> [Lines of data]
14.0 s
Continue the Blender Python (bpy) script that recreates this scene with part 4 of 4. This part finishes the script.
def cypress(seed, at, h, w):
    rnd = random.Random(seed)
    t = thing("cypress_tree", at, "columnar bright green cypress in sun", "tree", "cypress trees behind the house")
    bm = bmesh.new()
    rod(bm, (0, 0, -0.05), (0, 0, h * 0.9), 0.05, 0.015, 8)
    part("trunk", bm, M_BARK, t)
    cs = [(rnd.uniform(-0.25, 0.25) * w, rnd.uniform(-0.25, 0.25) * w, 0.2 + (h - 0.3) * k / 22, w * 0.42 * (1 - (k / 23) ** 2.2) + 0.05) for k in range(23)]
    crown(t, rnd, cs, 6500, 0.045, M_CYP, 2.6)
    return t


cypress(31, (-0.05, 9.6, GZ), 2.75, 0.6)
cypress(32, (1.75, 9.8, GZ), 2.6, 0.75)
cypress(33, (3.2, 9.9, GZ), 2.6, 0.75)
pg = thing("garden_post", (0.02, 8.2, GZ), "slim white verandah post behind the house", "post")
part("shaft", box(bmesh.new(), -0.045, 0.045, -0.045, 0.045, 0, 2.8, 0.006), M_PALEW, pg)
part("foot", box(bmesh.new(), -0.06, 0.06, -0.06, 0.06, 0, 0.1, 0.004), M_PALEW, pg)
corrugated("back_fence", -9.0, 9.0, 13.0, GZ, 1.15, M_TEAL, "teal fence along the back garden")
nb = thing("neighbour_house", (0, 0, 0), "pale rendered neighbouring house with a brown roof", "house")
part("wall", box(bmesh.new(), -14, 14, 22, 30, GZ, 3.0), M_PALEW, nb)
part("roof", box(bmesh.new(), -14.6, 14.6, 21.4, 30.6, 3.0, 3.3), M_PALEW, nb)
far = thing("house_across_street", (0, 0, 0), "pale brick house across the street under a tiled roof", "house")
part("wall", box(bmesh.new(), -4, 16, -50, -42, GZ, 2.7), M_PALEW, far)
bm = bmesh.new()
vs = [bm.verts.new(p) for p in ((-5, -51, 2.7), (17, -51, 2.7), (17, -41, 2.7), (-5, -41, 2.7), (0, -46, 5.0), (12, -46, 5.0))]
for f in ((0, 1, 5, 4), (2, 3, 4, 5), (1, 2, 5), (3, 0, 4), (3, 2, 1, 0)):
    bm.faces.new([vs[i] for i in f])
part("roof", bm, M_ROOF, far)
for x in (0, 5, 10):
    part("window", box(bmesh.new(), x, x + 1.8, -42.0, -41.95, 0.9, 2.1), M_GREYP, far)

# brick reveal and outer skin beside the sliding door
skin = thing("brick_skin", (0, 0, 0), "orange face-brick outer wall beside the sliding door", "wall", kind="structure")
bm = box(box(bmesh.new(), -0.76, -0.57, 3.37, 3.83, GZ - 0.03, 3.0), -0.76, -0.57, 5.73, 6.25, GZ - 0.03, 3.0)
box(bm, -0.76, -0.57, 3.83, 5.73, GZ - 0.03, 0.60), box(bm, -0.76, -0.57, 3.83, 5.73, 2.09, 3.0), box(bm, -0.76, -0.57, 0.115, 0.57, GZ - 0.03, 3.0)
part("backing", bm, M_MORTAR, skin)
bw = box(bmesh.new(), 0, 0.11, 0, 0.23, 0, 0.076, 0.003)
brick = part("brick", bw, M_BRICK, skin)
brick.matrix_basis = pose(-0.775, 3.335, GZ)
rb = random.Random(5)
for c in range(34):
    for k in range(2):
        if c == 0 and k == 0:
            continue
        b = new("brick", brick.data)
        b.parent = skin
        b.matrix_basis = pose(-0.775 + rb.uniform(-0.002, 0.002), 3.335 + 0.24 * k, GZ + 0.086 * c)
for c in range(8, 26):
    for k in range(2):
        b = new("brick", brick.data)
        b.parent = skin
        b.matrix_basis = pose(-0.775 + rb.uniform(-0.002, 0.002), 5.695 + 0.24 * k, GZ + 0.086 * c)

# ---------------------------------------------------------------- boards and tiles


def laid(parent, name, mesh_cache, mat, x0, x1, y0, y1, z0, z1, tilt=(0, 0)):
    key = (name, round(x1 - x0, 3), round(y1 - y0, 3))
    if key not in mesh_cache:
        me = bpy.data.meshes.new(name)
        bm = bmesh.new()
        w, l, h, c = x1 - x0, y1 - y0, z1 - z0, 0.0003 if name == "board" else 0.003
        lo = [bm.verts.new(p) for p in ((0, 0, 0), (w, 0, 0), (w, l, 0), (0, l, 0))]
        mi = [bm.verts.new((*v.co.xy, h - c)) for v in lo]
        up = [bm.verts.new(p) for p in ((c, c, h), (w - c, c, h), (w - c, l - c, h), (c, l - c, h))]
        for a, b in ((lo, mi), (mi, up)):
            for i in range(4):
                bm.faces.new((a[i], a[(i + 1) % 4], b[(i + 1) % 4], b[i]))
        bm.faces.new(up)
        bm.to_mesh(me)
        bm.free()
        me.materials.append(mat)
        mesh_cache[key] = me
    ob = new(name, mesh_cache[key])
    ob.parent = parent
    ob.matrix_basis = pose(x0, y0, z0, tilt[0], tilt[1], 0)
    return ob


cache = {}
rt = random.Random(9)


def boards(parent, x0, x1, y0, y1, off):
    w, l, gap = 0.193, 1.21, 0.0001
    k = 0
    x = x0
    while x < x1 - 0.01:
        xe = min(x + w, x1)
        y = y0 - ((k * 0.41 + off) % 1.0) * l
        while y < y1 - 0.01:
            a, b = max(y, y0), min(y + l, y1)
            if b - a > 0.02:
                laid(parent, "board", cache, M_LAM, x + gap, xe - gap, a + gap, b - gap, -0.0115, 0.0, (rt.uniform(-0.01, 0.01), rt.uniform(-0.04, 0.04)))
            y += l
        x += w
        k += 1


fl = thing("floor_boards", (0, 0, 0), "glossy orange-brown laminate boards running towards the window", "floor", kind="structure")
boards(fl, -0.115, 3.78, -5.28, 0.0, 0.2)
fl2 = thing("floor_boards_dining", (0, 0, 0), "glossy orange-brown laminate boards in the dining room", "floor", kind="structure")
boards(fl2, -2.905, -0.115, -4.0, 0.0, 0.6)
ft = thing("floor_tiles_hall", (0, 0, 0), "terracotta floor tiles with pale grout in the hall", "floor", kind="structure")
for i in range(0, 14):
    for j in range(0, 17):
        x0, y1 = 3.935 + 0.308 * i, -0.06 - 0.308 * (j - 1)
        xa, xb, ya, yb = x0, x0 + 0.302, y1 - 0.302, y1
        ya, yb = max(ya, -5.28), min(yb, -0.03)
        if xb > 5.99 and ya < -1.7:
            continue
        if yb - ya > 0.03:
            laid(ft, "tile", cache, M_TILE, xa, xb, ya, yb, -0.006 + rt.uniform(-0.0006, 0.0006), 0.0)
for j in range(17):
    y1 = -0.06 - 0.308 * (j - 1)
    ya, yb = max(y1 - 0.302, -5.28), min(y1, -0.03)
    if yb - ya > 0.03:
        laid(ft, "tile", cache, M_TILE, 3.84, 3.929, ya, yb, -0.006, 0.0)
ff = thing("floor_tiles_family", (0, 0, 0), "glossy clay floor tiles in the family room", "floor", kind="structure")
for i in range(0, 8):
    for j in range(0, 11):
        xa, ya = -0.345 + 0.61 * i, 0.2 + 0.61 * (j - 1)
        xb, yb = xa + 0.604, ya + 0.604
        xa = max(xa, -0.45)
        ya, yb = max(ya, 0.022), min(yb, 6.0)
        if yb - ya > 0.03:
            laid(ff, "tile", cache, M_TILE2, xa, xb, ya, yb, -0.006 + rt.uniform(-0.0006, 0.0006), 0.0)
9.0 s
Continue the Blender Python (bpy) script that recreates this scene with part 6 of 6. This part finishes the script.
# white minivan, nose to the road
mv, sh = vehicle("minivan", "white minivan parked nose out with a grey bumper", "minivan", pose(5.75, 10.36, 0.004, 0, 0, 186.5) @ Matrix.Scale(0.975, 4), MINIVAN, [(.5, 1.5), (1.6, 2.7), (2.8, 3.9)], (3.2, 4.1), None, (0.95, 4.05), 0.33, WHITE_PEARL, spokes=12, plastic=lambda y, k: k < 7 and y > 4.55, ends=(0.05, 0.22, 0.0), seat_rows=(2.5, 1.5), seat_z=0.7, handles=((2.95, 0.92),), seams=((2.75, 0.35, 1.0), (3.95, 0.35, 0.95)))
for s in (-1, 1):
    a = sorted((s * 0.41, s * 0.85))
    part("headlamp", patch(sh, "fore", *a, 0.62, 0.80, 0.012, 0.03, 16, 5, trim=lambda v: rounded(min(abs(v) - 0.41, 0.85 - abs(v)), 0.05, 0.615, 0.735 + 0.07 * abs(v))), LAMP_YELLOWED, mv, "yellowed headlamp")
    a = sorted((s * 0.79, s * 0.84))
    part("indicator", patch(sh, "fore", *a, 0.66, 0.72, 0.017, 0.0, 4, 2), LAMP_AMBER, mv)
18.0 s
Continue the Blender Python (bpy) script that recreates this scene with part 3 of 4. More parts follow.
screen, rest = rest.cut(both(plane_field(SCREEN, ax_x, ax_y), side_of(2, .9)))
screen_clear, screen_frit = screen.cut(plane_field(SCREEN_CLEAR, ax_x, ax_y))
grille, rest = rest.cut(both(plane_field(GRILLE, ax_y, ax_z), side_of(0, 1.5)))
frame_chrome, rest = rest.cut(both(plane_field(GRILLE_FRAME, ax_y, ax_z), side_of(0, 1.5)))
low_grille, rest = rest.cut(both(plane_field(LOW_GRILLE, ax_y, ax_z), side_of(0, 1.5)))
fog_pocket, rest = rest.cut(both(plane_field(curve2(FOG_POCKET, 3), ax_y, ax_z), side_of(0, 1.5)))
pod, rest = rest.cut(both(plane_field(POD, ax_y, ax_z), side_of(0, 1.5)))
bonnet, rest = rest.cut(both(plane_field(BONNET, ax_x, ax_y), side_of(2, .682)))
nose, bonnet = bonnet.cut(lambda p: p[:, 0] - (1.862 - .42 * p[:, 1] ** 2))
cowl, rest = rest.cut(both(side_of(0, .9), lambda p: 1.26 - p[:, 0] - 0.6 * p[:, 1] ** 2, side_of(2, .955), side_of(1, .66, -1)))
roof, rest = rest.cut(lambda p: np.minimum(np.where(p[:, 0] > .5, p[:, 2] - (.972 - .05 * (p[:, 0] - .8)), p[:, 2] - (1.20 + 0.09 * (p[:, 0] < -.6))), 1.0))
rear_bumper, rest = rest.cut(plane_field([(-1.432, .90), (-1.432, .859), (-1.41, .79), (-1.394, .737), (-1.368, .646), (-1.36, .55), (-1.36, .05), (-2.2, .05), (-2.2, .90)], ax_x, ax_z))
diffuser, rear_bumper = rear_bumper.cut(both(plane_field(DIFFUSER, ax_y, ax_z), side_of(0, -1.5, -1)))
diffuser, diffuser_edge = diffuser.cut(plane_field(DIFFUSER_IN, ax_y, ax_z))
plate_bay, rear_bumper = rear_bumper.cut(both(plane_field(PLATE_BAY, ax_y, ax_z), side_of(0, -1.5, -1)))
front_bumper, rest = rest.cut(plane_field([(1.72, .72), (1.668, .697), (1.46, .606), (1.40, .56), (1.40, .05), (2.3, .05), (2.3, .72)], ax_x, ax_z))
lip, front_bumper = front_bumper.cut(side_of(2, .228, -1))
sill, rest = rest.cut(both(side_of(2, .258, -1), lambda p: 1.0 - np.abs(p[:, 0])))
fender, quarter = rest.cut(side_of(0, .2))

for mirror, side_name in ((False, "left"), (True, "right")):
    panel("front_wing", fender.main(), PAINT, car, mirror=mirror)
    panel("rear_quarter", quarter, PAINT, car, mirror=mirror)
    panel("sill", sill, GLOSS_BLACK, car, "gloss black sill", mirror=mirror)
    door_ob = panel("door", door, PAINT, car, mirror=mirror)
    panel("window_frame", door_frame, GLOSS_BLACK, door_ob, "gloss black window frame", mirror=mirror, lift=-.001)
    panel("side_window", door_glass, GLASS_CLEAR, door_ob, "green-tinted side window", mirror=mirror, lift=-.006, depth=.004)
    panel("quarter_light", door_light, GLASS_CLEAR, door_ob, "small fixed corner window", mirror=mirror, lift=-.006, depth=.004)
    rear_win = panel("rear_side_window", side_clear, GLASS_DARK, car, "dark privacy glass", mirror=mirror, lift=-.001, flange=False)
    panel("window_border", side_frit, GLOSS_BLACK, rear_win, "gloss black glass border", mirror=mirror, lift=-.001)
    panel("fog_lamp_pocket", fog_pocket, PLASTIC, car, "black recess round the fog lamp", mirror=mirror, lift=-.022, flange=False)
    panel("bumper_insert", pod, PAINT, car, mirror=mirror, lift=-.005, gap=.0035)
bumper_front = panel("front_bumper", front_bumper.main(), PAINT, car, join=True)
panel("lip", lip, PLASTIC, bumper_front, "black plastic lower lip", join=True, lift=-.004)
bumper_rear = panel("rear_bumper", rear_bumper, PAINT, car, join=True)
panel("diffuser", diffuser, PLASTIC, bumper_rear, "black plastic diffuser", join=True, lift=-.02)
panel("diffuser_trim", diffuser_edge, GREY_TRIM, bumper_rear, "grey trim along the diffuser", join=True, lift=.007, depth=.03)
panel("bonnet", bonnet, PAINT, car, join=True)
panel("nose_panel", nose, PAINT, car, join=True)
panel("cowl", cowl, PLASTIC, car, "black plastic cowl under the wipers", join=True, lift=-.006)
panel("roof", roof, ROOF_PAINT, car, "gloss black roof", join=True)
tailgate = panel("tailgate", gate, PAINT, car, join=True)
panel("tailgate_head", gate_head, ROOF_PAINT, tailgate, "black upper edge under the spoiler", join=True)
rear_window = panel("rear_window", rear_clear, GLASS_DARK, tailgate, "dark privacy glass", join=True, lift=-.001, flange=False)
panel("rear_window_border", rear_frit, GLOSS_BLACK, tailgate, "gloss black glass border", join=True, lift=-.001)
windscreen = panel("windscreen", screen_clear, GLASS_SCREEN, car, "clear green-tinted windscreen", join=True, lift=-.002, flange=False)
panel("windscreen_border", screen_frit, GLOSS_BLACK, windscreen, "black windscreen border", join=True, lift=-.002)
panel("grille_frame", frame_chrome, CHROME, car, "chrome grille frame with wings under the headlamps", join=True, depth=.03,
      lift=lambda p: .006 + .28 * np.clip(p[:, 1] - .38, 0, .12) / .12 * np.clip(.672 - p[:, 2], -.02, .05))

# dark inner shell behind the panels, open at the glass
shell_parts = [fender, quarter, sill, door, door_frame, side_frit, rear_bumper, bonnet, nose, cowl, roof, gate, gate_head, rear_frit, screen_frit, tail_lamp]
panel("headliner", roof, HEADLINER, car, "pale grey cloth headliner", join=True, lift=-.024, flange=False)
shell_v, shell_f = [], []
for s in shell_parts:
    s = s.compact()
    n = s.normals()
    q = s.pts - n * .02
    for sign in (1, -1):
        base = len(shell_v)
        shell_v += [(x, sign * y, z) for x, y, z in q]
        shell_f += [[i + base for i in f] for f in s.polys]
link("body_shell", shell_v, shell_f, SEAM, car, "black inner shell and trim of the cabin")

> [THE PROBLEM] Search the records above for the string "this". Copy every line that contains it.

> [OUTPUT]
Continue the Blender Python (bpy) script that recreates this scene with part 4 of 4. This part finishes the script.
Continue the Blender Python (bpy) script that recreates this scene with part 6 of 6. This part finishes the script.
Continue the Blender Python (bpy) script that recreates this scene with part 3 of 4. More parts follow.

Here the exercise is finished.